— start Information provided —

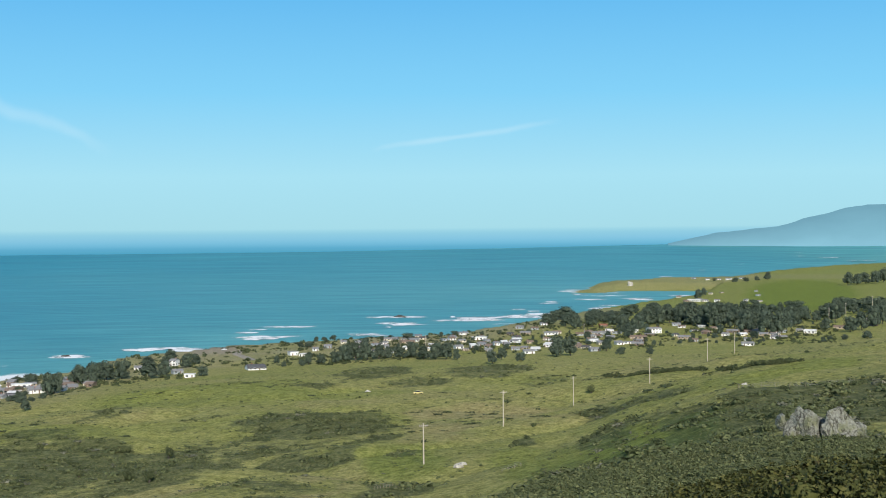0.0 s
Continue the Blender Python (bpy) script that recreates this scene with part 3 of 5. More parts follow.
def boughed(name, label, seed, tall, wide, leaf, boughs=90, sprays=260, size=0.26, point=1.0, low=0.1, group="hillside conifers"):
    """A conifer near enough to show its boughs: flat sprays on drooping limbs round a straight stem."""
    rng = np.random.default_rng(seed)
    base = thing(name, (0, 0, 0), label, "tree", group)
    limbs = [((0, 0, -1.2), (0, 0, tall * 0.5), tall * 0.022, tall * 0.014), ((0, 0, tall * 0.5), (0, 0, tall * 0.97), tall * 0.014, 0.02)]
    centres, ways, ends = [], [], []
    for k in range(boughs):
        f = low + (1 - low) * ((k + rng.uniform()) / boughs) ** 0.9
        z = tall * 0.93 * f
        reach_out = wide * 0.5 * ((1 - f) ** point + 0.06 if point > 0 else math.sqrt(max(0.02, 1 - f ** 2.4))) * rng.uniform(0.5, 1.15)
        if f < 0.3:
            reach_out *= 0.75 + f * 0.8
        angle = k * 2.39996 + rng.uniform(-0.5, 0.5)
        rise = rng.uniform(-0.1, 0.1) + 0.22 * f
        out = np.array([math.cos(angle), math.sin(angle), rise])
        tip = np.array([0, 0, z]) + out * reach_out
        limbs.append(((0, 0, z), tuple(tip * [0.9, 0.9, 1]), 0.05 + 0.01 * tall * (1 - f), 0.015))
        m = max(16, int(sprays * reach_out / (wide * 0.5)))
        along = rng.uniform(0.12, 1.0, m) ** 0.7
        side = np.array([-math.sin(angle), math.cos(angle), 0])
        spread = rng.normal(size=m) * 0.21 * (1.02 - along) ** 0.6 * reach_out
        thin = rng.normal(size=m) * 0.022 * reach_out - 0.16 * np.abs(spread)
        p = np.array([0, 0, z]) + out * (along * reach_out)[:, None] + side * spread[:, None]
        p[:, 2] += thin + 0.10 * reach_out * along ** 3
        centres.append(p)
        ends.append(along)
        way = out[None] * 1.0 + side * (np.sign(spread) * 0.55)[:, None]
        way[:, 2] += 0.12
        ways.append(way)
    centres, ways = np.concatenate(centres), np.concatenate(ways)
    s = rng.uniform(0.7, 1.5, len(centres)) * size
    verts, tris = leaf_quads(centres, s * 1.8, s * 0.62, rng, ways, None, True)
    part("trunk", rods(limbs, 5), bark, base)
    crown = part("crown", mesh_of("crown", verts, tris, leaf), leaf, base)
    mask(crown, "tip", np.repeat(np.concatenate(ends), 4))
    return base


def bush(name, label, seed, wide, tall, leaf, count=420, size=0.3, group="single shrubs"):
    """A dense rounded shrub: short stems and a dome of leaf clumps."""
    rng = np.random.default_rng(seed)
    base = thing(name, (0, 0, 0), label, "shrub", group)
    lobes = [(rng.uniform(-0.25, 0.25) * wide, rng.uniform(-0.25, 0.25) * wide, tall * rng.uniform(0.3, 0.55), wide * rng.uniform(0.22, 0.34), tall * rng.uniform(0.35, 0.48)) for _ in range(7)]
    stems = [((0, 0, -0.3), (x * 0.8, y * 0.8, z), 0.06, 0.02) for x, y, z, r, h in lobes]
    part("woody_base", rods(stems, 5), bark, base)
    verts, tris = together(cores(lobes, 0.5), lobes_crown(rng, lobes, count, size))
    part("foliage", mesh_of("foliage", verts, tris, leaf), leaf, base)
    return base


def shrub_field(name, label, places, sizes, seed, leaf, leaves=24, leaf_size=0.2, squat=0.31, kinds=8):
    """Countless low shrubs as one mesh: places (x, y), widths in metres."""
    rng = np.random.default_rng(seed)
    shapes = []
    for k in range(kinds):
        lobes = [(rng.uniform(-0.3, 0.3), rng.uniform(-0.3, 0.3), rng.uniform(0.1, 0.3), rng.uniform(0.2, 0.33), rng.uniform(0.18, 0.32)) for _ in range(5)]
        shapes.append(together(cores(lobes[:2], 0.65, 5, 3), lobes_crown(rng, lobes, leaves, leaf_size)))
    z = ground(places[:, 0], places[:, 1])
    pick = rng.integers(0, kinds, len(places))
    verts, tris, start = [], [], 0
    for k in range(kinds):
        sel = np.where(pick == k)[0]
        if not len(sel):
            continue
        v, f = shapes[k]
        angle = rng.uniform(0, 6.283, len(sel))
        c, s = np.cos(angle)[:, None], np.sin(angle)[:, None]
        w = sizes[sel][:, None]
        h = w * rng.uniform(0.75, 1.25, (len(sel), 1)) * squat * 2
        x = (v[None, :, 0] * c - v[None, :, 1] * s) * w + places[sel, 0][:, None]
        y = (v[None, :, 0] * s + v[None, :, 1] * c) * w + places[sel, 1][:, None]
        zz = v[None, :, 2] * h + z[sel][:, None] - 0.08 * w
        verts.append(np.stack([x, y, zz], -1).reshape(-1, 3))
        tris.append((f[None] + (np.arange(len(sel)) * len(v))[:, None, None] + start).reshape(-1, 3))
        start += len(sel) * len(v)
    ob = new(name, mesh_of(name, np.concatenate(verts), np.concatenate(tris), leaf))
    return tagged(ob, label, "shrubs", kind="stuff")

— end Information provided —

■ Exercise directions ■
Copy the listing over exactly, skipping the pictures it holds.

■ Written solution ■
0.0 s
Continue the Blender Python (bpy) script that recreates this scene with part 3 of 5. More parts follow.
def boughed(name, label, seed, tall, wide, leaf, boughs=90, sprays=260, size=0.26, point=1.0, low=0.1, group="hillside conifers"):
    """A conifer near enough to show its boughs: flat sprays on drooping limbs round a straight stem."""
    rng = np.random.default_rng(seed)
    base = thing(name, (0, 0, 0), label, "tree", group)
    limbs = [((0, 0, -1.2), (0, 0, tall * 0.5), tall * 0.022, tall * 0.014), ((0, 0, tall * 0.5), (0, 0, tall * 0.97), tall * 0.014, 0.02)]
    centres, ways, ends = [], [], []
    for k in range(boughs):
        f = low + (1 - low) * ((k + rng.uniform()) / boughs) ** 0.9
        z = tall * 0.93 * f
        reach_out = wide * 0.5 * ((1 - f) ** point + 0.06 if point > 0 else math.sqrt(max(0.02, 1 - f ** 2.4))) * rng.uniform(0.5, 1.15)
        if f < 0.3:
            reach_out *= 0.75 + f * 0.8
        angle = k * 2.39996 + rng.uniform(-0.5, 0.5)
        rise = rng.uniform(-0.1, 0.1) + 0.22 * f
        out = np.array([math.cos(angle), math.sin(angle), rise])
        tip = np.array([0, 0, z]) + out * reach_out
        limbs.append(((0, 0, z), tuple(tip * [0.9, 0.9, 1]), 0.05 + 0.01 * tall * (1 - f), 0.015))
        m = max(16, int(sprays * reach_out / (wide * 0.5)))
        along = rng.uniform(0.12, 1.0, m) ** 0.7
        side = np.array([-math.sin(angle), math.cos(angle), 0])
        spread = rng.normal(size=m) * 0.21 * (1.02 - along) ** 0.6 * reach_out
        thin = rng.normal(size=m) * 0.022 * reach_out - 0.16 * np.abs(spread)
        p = np.array([0, 0, z]) + out * (along * reach_out)[:, None] + side * spread[:, None]
        p[:, 2] += thin + 0.10 * reach_out * along ** 3
        centres.append(p)
        ends.append(along)
        way = out[None] * 1.0 + side * (np.sign(spread) * 0.55)[:, None]
        way[:, 2] += 0.12
        ways.append(way)
    centres, ways = np.concatenate(centres), np.concatenate(ways)
    s = rng.uniform(0.7, 1.5, len(centres)) * size
    verts, tris = leaf_quads(centres, s * 1.8, s * 0.62, rng, ways, None, True)
    part("trunk", rods(limbs, 5), bark, base)
    crown = part("crown", mesh_of("crown", verts, tris, leaf), leaf, base)
    mask(crown, "tip", np.repeat(np.concatenate(ends), 4))
    return base


def bush(name, label, seed, wide, tall, leaf, count=420, size=0.3, group="single shrubs"):
    """A dense rounded shrub: short stems and a dome of leaf clumps."""
    rng = np.random.default_rng(seed)
    base = thing(name, (0, 0, 0), label, "shrub", group)
    lobes = [(rng.uniform(-0.25, 0.25) * wide, rng.uniform(-0.25, 0.25) * wide, tall * rng.uniform(0.3, 0.55), wide * rng.uniform(0.22, 0.34), tall * rng.uniform(0.35, 0.48)) for _ in range(7)]
    stems = [((0, 0, -0.3), (x * 0.8, y * 0.8, z), 0.06, 0.02) for x, y, z, r, h in lobes]
    part("woody_base", rods(stems, 5), bark, base)
    verts, tris = together(cores(lobes, 0.5), lobes_crown(rng, lobes, count, size))
    part("foliage", mesh_of("foliage", verts, tris, leaf), leaf, base)
    return base


def shrub_field(name, label, places, sizes, seed, leaf, leaves=24, leaf_size=0.2, squat=0.31, kinds=8):
    """Countless low shrubs as one mesh: places (x, y), widths in metres."""
    rng = np.random.default_rng(seed)
    shapes = []
    for k in range(kinds):
        lobes = [(rng.uniform(-0.3, 0.3), rng.uniform(-0.3, 0.3), rng.uniform(0.1, 0.3), rng.uniform(0.2, 0.33), rng.uniform(0.18, 0.32)) for _ in range(5)]
        shapes.append(together(cores(lobes[:2], 0.65, 5, 3), lobes_crown(rng, lobes, leaves, leaf_size)))
    z = ground(places[:, 0], places[:, 1])
    pick = rng.integers(0, kinds, len(places))
    verts, tris, start = [], [], 0
    for k in range(kinds):
        sel = np.where(pick == k)[0]
        if not len(sel):
            continue
        v, f = shapes[k]
        angle = rng.uniform(0, 6.283, len(sel))
        c, s = np.cos(angle)[:, None], np.sin(angle)[:, None]
        w = sizes[sel][:, None]
        h = w * rng.uniform(0.75, 1.25, (len(sel), 1)) * squat * 2
        x = (v[None, :, 0] * c - v[None, :, 1] * s) * w + places[sel, 0][:, None]
        y = (v[None, :, 0] * s + v[None, :, 1] * c) * w + places[sel, 1][:, None]
        zz = v[None, :, 2] * h + z[sel][:, None] - 0.08 * w
        verts.append(np.stack([x, y, zz], -1).reshape(-1, 3))
        tris.append((f[None] + (np.arange(len(sel)) * len(v))[:, None, None] + start).reshape(-1, 3))
        start += len(sel) * len(v)
    ob = new(name, mesh_of(name, np.concatenate(verts), np.concatenate(tris), leaf))
    return tagged(ob, label, "shrubs", kind="stuff")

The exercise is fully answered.